Moussaoui Judge Warns Prosecutors
I have never understood how the Government could get the death penalty for Moussaoui on the theory that he was responsible for the 9/11 deaths not through his participation in the plot but through his failure to tell authorities what he knew so it could be stopped.
It seems the Judge today had the same concern.
"I must warn the government it is treading on delicate legal ground here," U.S. District Judge Leonie Brinkema said at the conclusion of the day's testimony, after the jury had left the courtroom. "I don't know of any case where a failure to act is sufficient for the death penalty as a matter of law."

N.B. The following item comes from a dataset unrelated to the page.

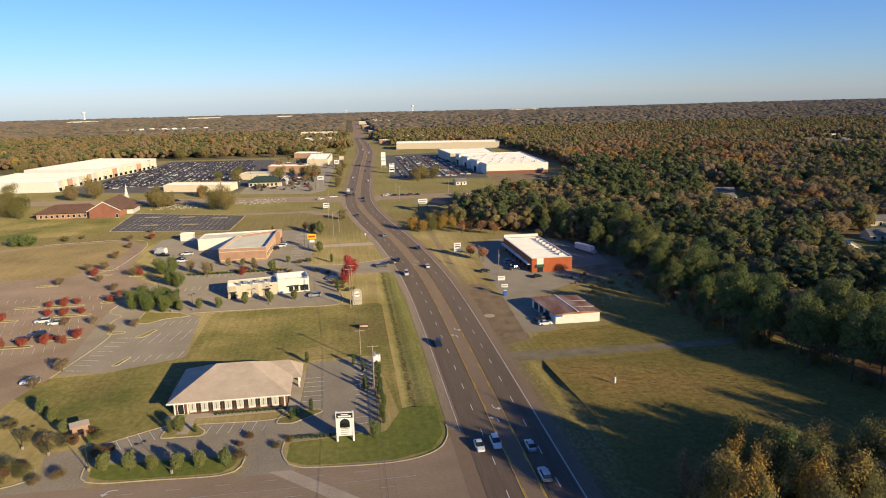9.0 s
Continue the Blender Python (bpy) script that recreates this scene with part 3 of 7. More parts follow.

Here's how the argument would play out...or not.
Both sides agree Moussaoui lied to the FBI, but they differ on what Moussaoui was legally obliged to do given the Fifth Amendment's guarantee against self-incrimination. Prosecutors argue that once Moussaoui agreed to talk to federal agents, he was required to tell the truth - to confess his ties to al-Qaida and his plans to fly an airplane into the White House. The defense argues Moussaoui was not required to confess.
The issue is crucial because, to obtain the death penalty, prosecutors must prove that federal agents would have prevented at least one death on Sept. 11 if Moussaoui had not lied.
As I wrote here,
If that's the yardstick, why is Moussaoui facing death when Michael Fortier got 12 years for not alerting authorities to the Oklahoma City bombing. Is it that Fortier cooperated against McVeigh and Nichols and Moussaoui is too crazy to provide a coherent statement against anyone? Or is it that 3,000 dead is worth death while 165 dead is only worth 12 years?
This trial has nothing to do with accountability for those responsible for 9/11. Moussaoui wasn't one of them.